Autre personnage-clé de cet album, présence quasi vivante et peut-être féminine dans l’esprit du noctambule Christophe : la Nuit. Elle illumine en tirant vers le noir (« l’obscurité est la lumière des fous, hein ? ») les plus beaux morceaux de ce disque. « Mal comme / Oui, oui, mal comme / Brûler ses yeux sur la lumière / Et tout au bout du jour / Quand il décline / Quand moi je me ranime » (Mal comme). « Panorama / ombre de vie / c’est Berlin, la nuit » (Panorama de Berlin, librement inspiré par le film « Portier de nuit » de Liliana Cavani avec Dirk Bogarde et Charlotte Rampling). « Courir la nuit / Après son ombre / Et changer sa vie » (l’intimiste Lita). « L’infini je sais / c’est presque rien / Et ça se finit / Au petit matin » (Parle lui de moi). Sans oublier la quasi programmatique profession de foi « Les portes de la nuit ne sont jamais fermées à clef » sur l’enlevé et quasi « flashy » Tonight Tonight.

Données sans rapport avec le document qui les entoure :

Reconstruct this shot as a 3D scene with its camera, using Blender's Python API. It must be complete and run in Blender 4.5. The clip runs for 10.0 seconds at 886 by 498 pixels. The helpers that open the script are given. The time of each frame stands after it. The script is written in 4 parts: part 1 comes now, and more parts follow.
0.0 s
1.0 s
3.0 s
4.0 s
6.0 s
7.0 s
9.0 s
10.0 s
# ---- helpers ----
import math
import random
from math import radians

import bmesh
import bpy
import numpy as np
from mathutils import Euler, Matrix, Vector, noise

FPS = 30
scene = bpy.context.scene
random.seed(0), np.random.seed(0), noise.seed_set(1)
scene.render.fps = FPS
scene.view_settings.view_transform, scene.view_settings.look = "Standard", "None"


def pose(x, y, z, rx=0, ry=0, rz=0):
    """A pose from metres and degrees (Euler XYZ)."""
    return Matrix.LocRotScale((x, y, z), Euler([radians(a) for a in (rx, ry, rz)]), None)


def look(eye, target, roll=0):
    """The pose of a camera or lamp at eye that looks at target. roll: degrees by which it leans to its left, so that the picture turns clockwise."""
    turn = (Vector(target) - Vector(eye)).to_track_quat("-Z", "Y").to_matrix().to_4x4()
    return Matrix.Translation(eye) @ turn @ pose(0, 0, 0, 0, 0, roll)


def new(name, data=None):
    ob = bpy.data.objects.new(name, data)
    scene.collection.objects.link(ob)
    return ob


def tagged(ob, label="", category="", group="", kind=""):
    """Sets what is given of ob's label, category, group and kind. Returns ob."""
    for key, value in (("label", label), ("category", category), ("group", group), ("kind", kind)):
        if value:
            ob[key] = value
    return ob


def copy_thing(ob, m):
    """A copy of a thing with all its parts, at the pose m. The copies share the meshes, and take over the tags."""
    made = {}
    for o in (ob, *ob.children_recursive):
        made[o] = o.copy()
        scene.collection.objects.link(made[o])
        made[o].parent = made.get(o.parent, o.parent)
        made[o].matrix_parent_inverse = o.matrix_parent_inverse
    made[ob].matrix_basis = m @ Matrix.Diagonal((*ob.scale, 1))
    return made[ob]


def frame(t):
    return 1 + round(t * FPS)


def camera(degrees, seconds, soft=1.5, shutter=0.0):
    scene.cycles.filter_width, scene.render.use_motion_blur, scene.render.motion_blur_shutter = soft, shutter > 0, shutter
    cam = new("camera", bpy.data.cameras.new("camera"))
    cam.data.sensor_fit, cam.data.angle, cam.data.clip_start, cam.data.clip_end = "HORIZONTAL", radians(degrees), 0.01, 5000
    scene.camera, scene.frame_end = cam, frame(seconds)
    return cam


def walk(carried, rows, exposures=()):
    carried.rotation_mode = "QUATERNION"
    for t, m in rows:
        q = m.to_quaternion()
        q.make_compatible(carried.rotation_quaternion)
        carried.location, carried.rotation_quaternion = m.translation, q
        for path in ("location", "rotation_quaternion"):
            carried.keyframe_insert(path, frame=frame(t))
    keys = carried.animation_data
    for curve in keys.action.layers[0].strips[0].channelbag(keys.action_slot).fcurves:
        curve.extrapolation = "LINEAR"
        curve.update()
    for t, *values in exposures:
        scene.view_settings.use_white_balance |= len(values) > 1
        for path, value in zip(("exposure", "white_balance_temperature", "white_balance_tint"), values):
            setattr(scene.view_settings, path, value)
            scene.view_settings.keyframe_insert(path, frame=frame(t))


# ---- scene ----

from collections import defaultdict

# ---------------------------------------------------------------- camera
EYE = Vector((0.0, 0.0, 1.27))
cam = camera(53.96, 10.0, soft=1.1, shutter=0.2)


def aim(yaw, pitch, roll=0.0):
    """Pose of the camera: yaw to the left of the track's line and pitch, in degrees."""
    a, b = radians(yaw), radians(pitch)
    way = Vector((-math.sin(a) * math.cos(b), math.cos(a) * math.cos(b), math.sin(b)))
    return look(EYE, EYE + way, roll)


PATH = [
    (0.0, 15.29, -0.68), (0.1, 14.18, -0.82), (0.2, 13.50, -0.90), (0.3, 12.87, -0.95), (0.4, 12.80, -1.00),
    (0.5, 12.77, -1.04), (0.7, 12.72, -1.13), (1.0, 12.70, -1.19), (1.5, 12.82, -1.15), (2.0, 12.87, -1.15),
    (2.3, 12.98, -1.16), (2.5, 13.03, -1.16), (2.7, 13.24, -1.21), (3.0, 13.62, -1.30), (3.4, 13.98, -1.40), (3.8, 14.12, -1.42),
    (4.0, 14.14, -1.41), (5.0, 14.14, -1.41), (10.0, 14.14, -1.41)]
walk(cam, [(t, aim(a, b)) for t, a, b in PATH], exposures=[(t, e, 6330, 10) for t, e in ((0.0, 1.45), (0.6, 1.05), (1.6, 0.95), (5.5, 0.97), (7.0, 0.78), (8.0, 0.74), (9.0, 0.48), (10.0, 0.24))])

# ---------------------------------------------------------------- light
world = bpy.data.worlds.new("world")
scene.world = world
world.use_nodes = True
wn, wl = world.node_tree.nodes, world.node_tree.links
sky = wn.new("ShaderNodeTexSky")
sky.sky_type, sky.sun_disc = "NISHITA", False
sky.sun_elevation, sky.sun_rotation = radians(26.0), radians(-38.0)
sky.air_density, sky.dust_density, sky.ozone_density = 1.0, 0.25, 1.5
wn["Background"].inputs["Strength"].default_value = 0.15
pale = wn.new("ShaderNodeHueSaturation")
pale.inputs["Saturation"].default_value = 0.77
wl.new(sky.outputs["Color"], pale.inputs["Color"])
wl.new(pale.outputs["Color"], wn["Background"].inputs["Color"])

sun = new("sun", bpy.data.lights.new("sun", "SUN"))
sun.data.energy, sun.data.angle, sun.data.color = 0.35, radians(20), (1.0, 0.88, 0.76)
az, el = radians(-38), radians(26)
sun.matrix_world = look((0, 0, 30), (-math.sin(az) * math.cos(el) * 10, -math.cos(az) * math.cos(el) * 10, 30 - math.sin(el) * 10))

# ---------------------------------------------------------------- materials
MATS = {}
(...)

Au niveau des textes et de la diction – surtout à l’écoute, sans le recours à la lecture du livret de paroles – bienvenue dans le monde des trois cent trente trois points de suspension. Le morceau Interview de… [trois points de suspension] est tout entier construit sur la mise en tension entre des microponctions d’interviews de Christophe focalisées sur les hésitations, les euh, le souffle, les respirations… et de grosses guitares blues pas hésitantes pour un sou. Tandis que le morceau d’ouverture Wo wo wo wo se clôt sur un « Je lui dirai / Je lui dirai / Je lui dirai… » dont les trois points de suspension finaux ne seront jamais explicités. A l’image d’une grande partie des paroles de ce disque, par ailleurs chantées ou dites à différents niveaux d’intelligibilité (mixées à l’avant plan ou chuchotées à l’arrière, perdues dans la masse orchestrale ou, au contraire, dépouillées sur un simple tapis de notes de piano… ), qui ne surlignent pas le sens et laissent à l’auditeur le plaisir d’en capter d’autres reflets, d’autres nuances et d’y projeter d’autres hypothèses à chacune de ses écoutes.

Si j’aime autant Christophe en général, c’est aussi parce que j’ai depuis longtemps la conviction que pour vieillir en étant de plus en plus en accord avec nous-mêmes, il ne faut pas hésiter à nous frotter à ce qu’ont à nous raconter des humains qui sont a priori éloignés de nous (sociologiquement, géographiquement, historiquement). Voir un mélodrame bengali de Ritwik Ghatak ou un film muet de Jean Epstein ou Jean Grémillon sur des pêcheurs bretons des années vingt m’aide plus à me construire que toute la filmographie d’Hal Hartley ou d’Arnaud Desplechin. Ce n’est pas le personnage – un peu clinquant, un peu légendaire, un peu mythifié – de Christophe tel que vendu par sa firme de disques et la presse musicale qui m’intéresse mais sa musique, et cet autre personnage – proche du précédent mais quand même différent – que lui-même construit à travers ses chansons. Ce qui inclut naturellement sa singulière présence à la fois distante, hiératique et sincère sur scène. En bref, ce n’est pas que Christophe ait collectionné les belles voitures italiennes – et les contraventions et retraits de permis pour excès de vitesse –, les juke-boxes et qu’il boive du champagne dans des lieux inaccessibles de la nuit parisienne qui me le rend proche ou précieux. Pour moi, aimer Christophe c’est aussi « aimer ce que je ne suis pas ».